В двух тесных зальцах кафе «Греко», где собираются русские, всегда слышна русская речь. Тут видны шляпы художников, газовый шлейф какой-нибудь кочующей барыни, попадается и эполет. За мраморными столиками сидят и пьют кофе, курят, рассматривают висящие на стенах картины все, кому угодно, и разговор ведется вольный, небрежный, рассеянный и вольнодумный – не то что в петербургских кондитерских, где слышен только стук бильярда да крики хозяина на слугу да лежат на покрытых немаркими скатертями столах оттиски «Северной пчелы».
В кафе полутемно, а выйдешь на улицу, сразу глянет купол римского неба – синий-синий, – упадет косым лучом через тротуар отблеск невидимого из-за дома солнца, и вновь ты один из прохожих, беспечный римский житель, синьор Никколо Гоголь, кого знают тут, может быть, пять-шесть человек.
Эта затерянность в огромном городе приятна: безвестность освобождает. Никому нет дела до тебя, до твоего труда, ты волен давать о нем отчет лишь самому себе, да, может быть, этому небу, этим плывущим над городом куполам, Микеланджело и Рафаэлю.

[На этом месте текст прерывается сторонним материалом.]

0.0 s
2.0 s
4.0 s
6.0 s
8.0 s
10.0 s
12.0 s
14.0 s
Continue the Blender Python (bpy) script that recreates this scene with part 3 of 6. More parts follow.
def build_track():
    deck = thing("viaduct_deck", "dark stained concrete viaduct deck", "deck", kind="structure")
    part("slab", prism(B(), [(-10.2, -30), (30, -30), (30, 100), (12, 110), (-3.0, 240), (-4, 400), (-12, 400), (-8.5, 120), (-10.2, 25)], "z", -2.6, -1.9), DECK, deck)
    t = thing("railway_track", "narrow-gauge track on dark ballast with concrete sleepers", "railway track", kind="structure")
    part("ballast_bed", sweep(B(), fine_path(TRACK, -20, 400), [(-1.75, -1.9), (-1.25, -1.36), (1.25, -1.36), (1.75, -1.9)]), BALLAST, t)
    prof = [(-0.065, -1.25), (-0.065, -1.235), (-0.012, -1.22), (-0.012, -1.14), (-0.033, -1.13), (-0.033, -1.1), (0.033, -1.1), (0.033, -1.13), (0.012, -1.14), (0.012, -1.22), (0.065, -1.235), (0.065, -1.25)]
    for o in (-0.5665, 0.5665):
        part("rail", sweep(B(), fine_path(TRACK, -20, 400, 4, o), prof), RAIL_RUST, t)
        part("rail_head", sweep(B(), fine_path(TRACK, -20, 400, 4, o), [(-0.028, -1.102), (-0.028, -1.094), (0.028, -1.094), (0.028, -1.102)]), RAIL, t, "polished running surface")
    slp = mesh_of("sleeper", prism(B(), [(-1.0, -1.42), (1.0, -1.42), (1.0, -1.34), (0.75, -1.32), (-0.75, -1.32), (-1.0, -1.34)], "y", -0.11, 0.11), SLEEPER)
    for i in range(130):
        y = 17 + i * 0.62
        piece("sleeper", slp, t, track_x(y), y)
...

Рим. Площадь собора Св. Петра
С Виа Кондотти прямой путь на Корсо – главную торговую улицу этой части города, забитую омнибусами, колясками, прохожими; оттуда по узким переулочкам к Пантеону (где в стене помещен прах великого Рафаэля), затем на набережную Тибра, зеленого, ленивого, поросшего ветлами, и через мост Св. Ангела, украшенный скульптурами Бернини, к пространству перед собором Святого Петра – центру римской святыни, великому творению Микеланджело и Браманте. Собор этот был начат в 1506 году и строился 120 лет. Площадь перед собором охватывает подковой колоннада Бернини – 283 колонны в четыре ряда, световой эффект римского полдня создает ощущение, что это рощи мачтового леса, на стволах которого мелькают свет и тени, а внутри стоит лесная прохлада. Бьет высоко в небо фонтан, разбивая солнце на тысячи цветов, и душа, холодея, устремляется к подножию массивных ступеней, над которыми возвышается необозримый фасад: кажется, входишь не в храм, а под своды гигантской скалы, которая уходит головой в небо и теряется там.